Task prompt -> All lines from the beginning of the listing through the line with "white morning mist" are to be copied word for word; the pictures are not.

- - -

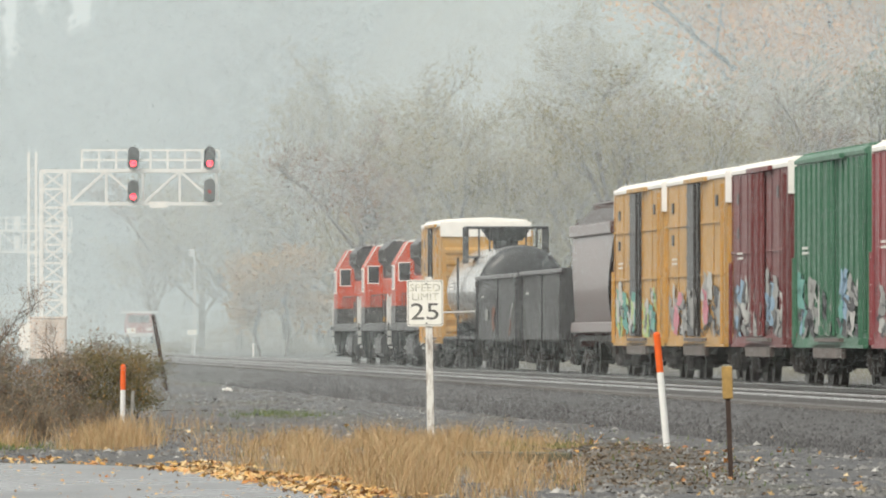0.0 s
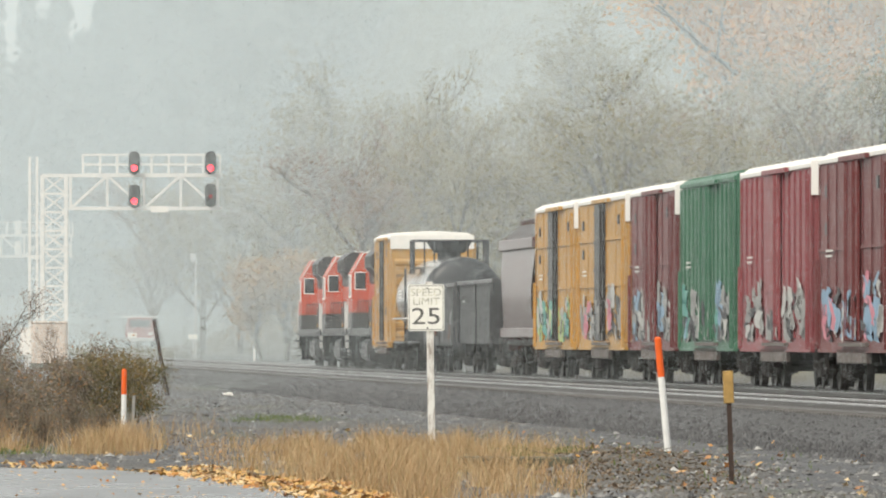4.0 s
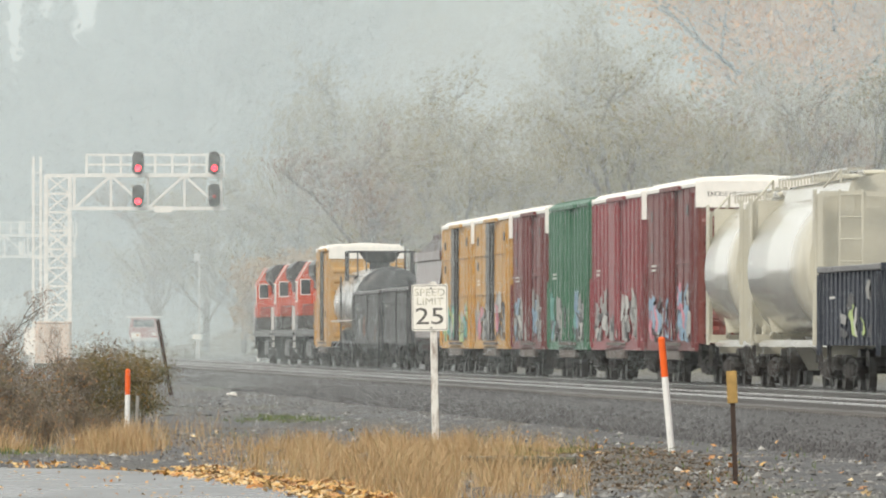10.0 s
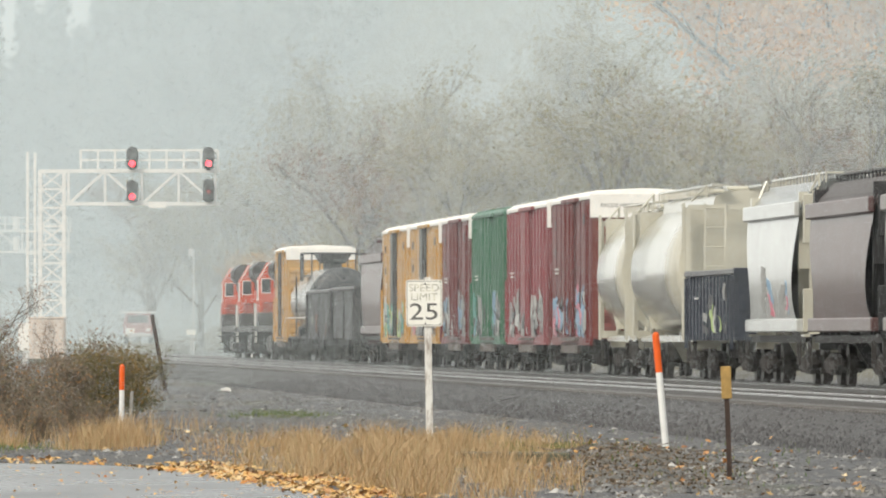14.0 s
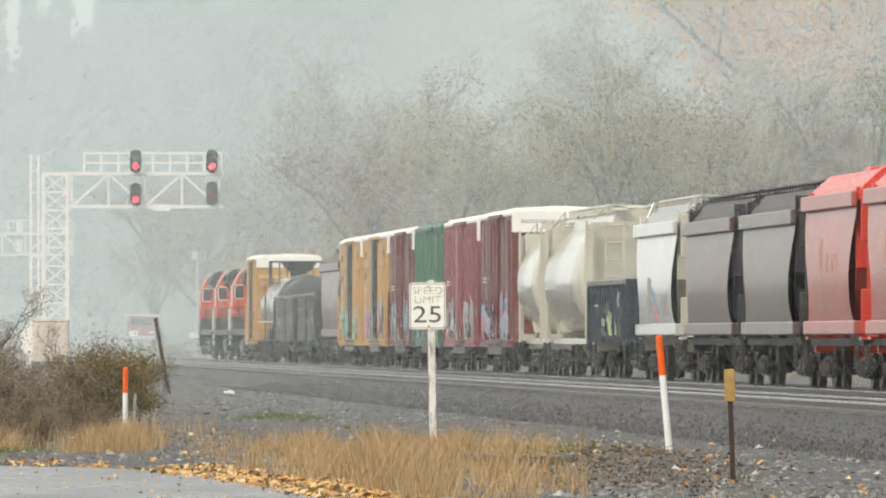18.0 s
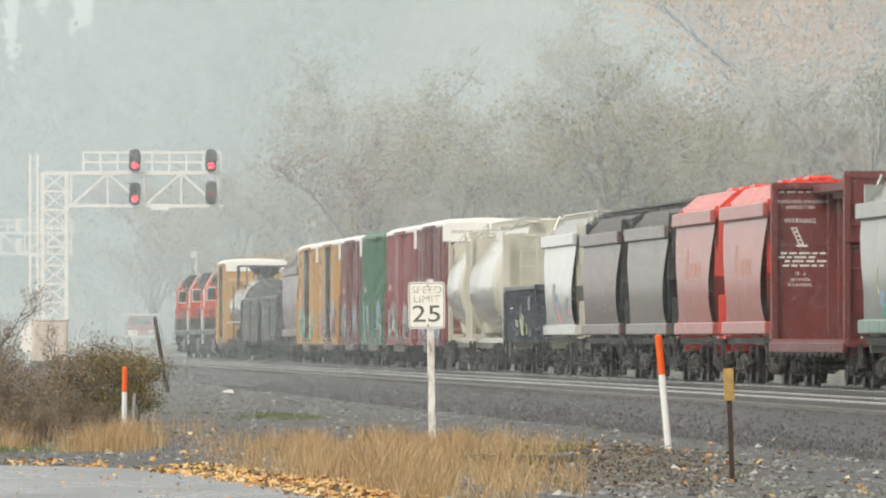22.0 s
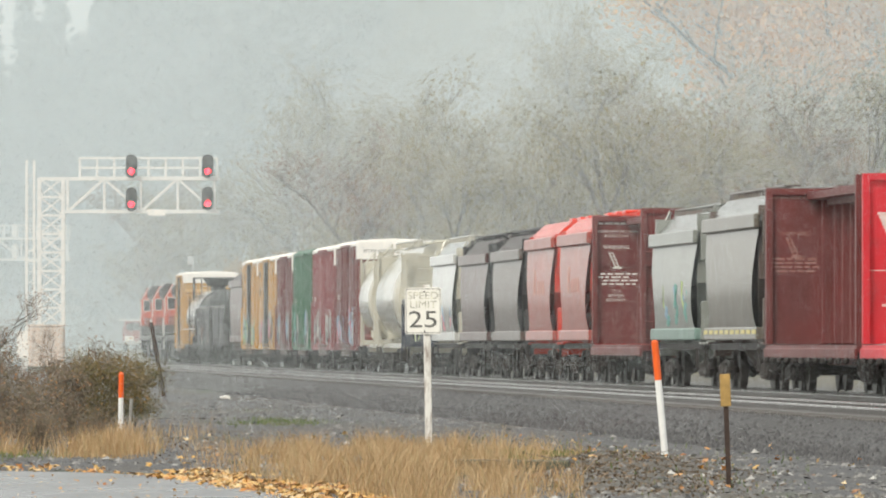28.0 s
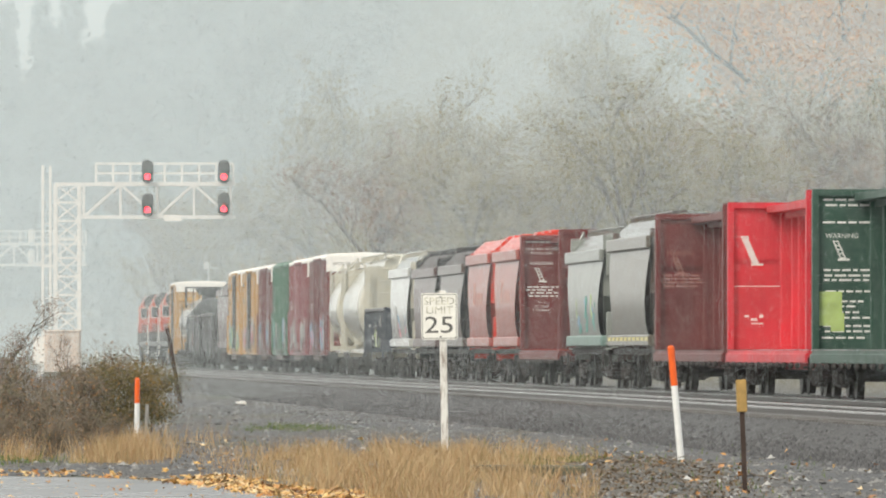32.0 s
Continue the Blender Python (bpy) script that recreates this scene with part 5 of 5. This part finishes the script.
for pale, banks in (((0.65, 0.72, 0.745), ((180, 250, 0.046, 0.046), (250, 350, 0.073, 0.073), (350, 455, 0.083, 0.083), (455, 575, 0.094, 0.094), (590, 690, 0.21, 0.22))),
                    ((0.62, 0.725, 0.78), ((740, 830, 0.54, 0.38), (950, 1022, 0.78, 0.75)))):
    MIST = Net("white_mist", 1.0, spec=0.0)
    MIST.color(pale)
    me = mist_mesh(banks)
    me.materials.append(MIST.mat)
    tagged(new("mist", me), "thin white morning mist drifting over the tracks", kind="stuff")


def flash():
    """The vane of the flashing head: amber swings before the opening about once a second, in the end red stays there."""
    away, rows = 0.28, [(0.0, 0)]
    for n in range(25):
        t = 1.0085 * n
        rows += [(t + 0.067, 0), (t + 0.133, 1), (t + 0.567, 1), (t + 0.633, 0)]
    rows.append((32.0, 0))
    walk(AMBER, [(t, pose(-13.06, HEAD_Y + (0.0 if on else away), 9.84)) for t, on in rows])
    walk(REDR, [(t, pose(-13.06, HEAD_Y + (0.0 if on else away), 9.62)) for t, on in ((0.0, 0), (24.8, 0), (24.9, 1), (32.0, 1))])


def motions():
    """The train rolls away along its track and its wheels turn."""
    for car, mid in CARS:
        rows = []
        for i in range(17):
            y = mid + gone(2.0 * i)
            rows.append((2.0 * i, pose(track_x(y), y, RAIL, 0, 0, HEAD)))
        walk(car, rows)
    flash()
    # a wheel turns once in 2.98 m: a row for every 80 degrees
    total, step = gone(32.0), radians(80) * 0.475
    times, t = [], 0.0
    for i in range(int(total / step) + 1):
        for _ in range(6):
            t -= (gone(t) - i * step) / (7.516 + 0.04992 * t)
        times.append(t)
    times[-1] = 32.0
    turns = [(t, -80.0 * i) for i, t in enumerate(times)]
    first = {}
    for wheel in WHEELS:
        o = wheel.matrix_basis.translation.copy()
        key = round(o.y, 3)
        if key not in first:
            walk(wheel, [(t, pose(*o, a)) for t, a in turns])
            first[key] = wheel.animation_data
        else:
            # the same turning, on another bogie
            wheel.rotation_mode = "QUATERNION"
            keys = wheel.animation_data_create()
            keys.action = first[key].action
            keys.action_slot = first[key].action_slot


motions()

- - -

Complete response ->
0.0 s
4.0 s
10.0 s
14.0 s
18.0 s
22.0 s
28.0 s
32.0 s
Continue the Blender Python (bpy) script that recreates this scene with part 5 of 5. This part finishes the script.
for pale, banks in (((0.65, 0.72, 0.745), ((180, 250, 0.046, 0.046), (250, 350, 0.073, 0.073), (350, 455, 0.083, 0.083), (455, 575, 0.094, 0.094), (590, 690, 0.21, 0.22))),
                    ((0.62, 0.725, 0.78), ((740, 830, 0.54, 0.38), (950, 1022, 0.78, 0.75)))):
    MIST = Net("white_mist", 1.0, spec=0.0)
    MIST.color(pale)
    me = mist_mesh(banks)
    me.materials.append(MIST.mat)
    tagged(new("mist", me), "thin white morning mist drifting over the tracks", kind="stuff")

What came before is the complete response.